What is required
Where a line contains the string "name", copy that line.

Material provided
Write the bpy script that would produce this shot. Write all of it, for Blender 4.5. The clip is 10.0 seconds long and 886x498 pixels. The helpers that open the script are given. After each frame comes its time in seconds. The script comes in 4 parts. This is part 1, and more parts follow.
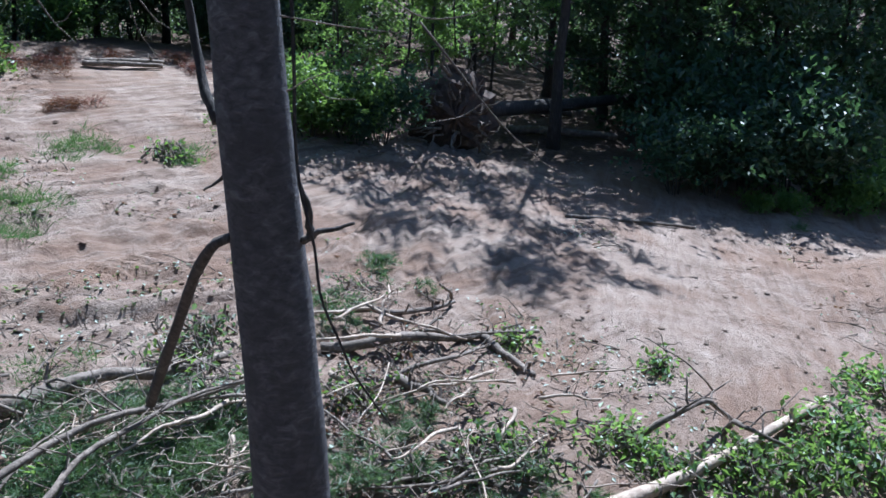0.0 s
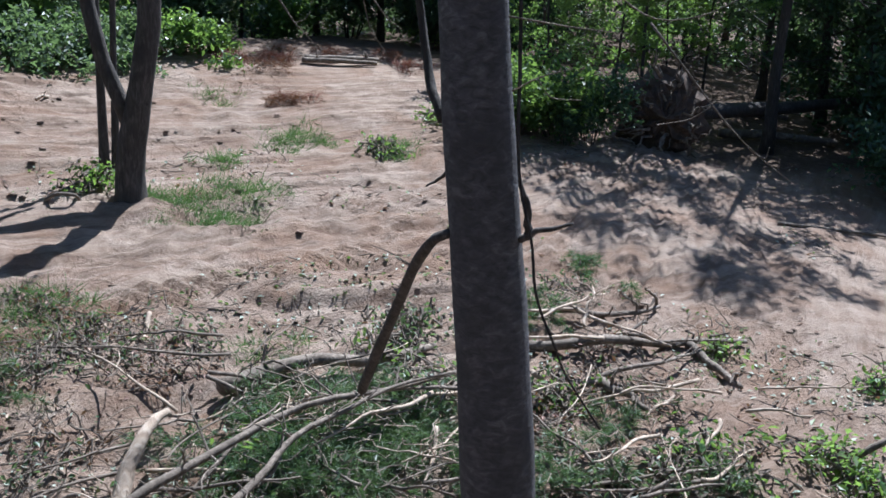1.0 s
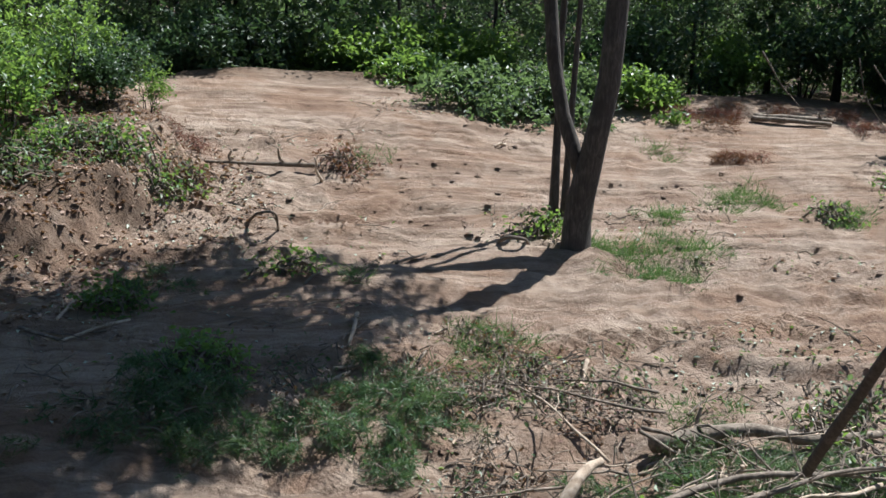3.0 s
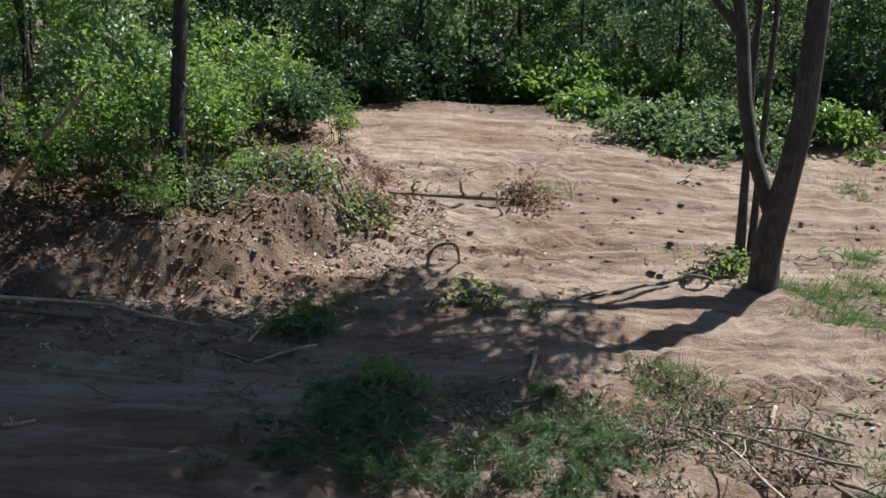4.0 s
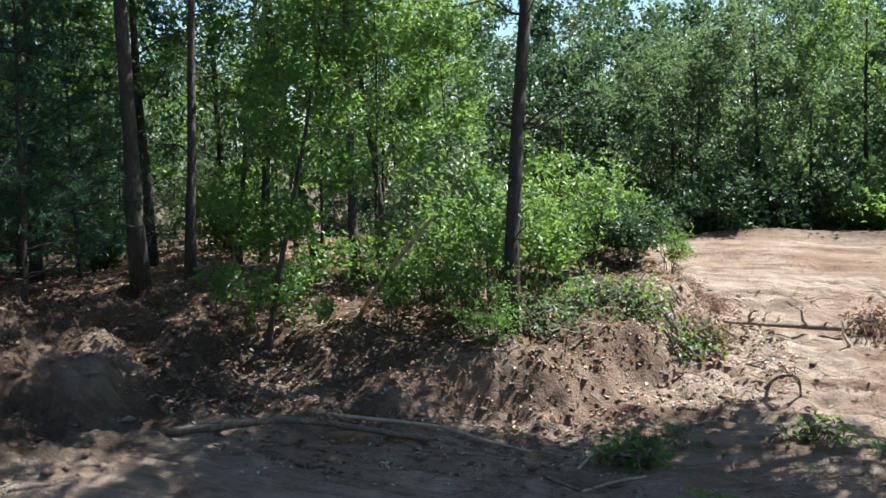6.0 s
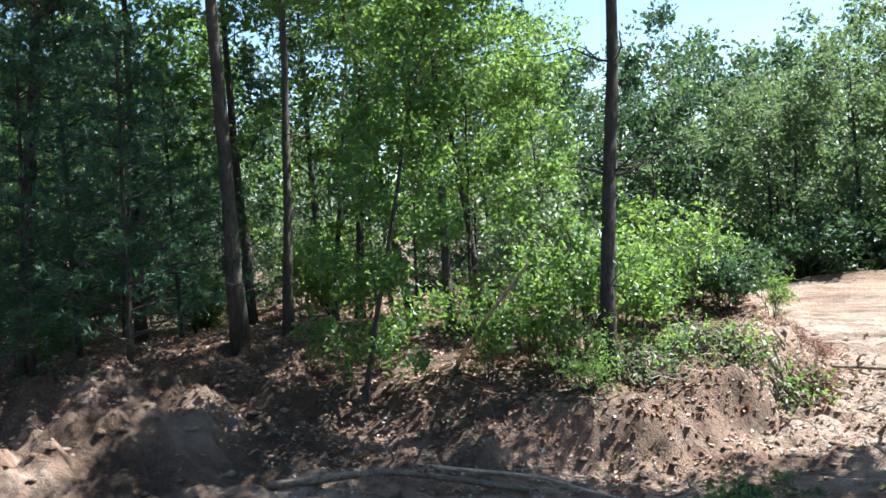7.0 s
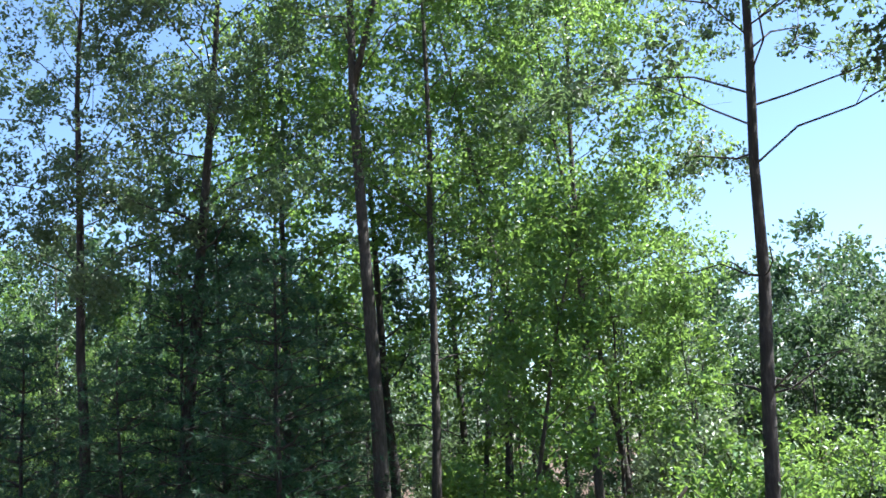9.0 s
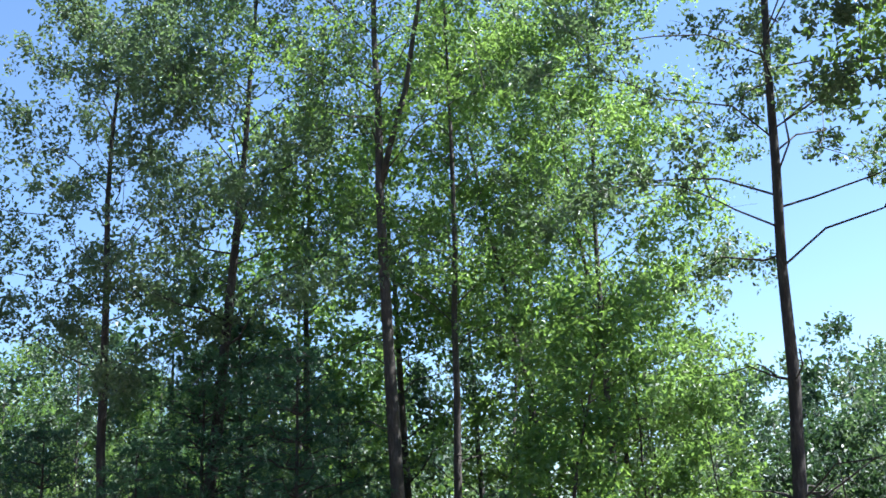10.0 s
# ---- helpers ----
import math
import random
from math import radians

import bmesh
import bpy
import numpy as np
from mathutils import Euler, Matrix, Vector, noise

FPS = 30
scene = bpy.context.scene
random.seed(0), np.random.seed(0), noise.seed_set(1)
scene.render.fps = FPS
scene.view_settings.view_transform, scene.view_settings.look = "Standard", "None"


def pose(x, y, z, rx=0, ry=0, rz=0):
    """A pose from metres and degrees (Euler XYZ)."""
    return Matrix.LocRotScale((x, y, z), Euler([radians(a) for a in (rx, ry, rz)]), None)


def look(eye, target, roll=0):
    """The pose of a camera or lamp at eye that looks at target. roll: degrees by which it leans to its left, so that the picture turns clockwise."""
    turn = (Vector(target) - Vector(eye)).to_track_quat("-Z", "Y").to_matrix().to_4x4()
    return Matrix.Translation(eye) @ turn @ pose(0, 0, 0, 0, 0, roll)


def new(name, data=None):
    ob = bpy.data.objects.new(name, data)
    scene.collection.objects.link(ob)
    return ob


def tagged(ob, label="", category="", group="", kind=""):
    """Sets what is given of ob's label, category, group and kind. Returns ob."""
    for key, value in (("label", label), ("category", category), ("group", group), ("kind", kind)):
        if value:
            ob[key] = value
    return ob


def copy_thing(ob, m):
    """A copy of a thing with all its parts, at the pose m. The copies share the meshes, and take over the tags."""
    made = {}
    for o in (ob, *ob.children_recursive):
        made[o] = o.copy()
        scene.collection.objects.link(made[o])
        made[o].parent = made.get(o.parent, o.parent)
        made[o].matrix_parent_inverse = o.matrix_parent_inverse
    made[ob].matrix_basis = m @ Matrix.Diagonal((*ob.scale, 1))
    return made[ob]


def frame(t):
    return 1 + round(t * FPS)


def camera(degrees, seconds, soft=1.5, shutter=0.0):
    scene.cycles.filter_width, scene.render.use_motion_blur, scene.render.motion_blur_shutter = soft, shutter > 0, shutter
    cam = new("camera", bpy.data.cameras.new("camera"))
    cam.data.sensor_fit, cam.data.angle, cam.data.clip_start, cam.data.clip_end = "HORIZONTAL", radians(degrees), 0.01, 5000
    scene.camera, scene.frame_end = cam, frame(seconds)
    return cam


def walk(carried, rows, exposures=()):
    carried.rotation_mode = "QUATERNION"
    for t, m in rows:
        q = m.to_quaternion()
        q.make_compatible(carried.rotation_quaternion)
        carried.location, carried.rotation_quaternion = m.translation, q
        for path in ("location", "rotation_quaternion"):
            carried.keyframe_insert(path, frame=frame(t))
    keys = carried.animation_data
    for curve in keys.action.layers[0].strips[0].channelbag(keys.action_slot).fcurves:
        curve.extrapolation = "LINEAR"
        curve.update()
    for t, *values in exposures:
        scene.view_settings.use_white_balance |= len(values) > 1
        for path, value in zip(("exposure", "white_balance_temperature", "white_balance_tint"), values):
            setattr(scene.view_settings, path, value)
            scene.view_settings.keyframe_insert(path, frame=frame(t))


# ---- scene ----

Correct response
def new(name, data=None):
    ob = bpy.data.objects.new(name, data)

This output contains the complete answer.